DESCRIPTION OF THE TASK
Give only the number of lines in the records below that contain the word "follow".

RECORDED DATA
----

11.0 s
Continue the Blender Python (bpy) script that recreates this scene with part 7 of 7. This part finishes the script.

----

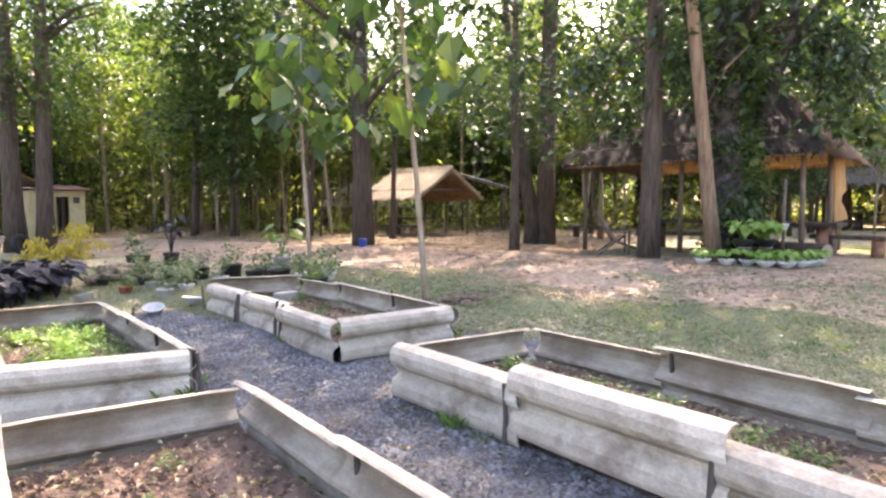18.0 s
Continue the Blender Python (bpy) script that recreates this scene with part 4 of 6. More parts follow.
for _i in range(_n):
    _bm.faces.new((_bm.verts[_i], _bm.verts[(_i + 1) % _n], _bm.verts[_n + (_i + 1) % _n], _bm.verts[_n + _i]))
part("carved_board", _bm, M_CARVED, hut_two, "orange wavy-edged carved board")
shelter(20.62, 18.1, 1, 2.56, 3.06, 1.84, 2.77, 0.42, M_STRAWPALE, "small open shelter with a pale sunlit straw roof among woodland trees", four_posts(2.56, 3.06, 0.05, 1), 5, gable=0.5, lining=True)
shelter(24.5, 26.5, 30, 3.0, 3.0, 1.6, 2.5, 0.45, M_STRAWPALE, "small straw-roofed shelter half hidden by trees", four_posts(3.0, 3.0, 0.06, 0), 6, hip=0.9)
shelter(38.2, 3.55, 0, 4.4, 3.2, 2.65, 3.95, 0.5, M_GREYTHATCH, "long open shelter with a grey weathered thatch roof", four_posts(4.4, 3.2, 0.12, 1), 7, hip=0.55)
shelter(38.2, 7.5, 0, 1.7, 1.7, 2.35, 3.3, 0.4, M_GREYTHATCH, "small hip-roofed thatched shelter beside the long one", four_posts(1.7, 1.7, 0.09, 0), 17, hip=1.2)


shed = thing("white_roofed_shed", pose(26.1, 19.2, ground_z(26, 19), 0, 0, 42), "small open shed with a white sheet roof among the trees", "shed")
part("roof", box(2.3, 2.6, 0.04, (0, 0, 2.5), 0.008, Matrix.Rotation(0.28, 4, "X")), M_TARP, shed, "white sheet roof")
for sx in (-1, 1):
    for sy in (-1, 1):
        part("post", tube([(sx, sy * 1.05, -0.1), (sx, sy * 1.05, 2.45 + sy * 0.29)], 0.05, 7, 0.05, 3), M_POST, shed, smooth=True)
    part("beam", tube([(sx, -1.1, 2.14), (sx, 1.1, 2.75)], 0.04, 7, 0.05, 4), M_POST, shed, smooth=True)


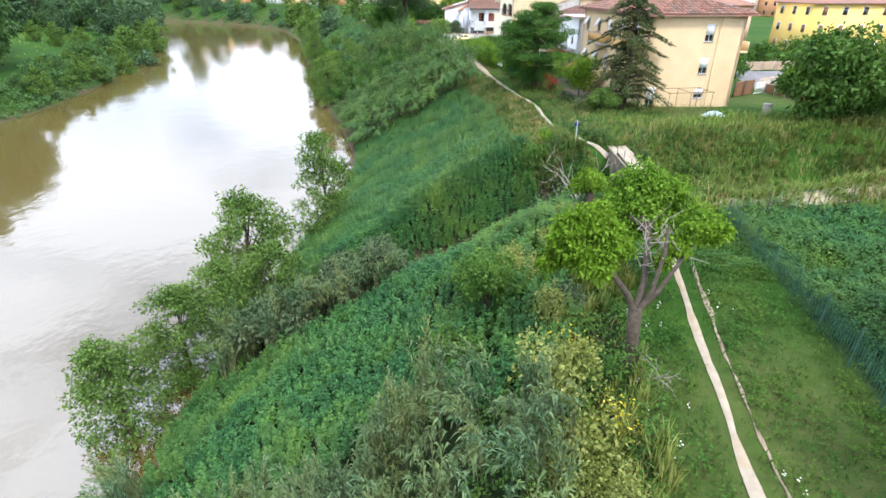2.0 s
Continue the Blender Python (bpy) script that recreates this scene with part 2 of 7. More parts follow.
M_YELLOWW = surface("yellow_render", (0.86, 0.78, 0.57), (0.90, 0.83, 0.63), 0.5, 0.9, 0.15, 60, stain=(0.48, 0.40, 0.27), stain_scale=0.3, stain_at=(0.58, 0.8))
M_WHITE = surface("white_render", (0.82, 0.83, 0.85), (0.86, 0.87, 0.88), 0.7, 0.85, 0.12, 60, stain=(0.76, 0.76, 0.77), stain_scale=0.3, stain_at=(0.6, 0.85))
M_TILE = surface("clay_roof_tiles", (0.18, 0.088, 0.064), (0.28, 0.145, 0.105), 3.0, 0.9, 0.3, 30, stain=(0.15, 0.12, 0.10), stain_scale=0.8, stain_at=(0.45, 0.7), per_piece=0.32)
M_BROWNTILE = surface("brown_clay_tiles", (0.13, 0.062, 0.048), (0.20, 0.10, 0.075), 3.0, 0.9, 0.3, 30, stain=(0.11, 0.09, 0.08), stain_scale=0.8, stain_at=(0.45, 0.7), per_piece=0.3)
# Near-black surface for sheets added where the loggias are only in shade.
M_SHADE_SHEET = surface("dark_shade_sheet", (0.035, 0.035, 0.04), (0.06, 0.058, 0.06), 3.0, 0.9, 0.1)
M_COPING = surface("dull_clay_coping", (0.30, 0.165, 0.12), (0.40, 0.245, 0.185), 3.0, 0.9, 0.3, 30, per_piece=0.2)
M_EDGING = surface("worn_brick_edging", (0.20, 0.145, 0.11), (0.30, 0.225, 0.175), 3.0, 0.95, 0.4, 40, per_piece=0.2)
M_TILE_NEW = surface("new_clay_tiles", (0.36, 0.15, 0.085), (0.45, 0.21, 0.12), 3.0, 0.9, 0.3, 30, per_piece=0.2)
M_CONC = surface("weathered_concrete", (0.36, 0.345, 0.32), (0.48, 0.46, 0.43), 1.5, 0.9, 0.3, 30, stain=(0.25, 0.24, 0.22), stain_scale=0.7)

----

WORKED ANSWER
2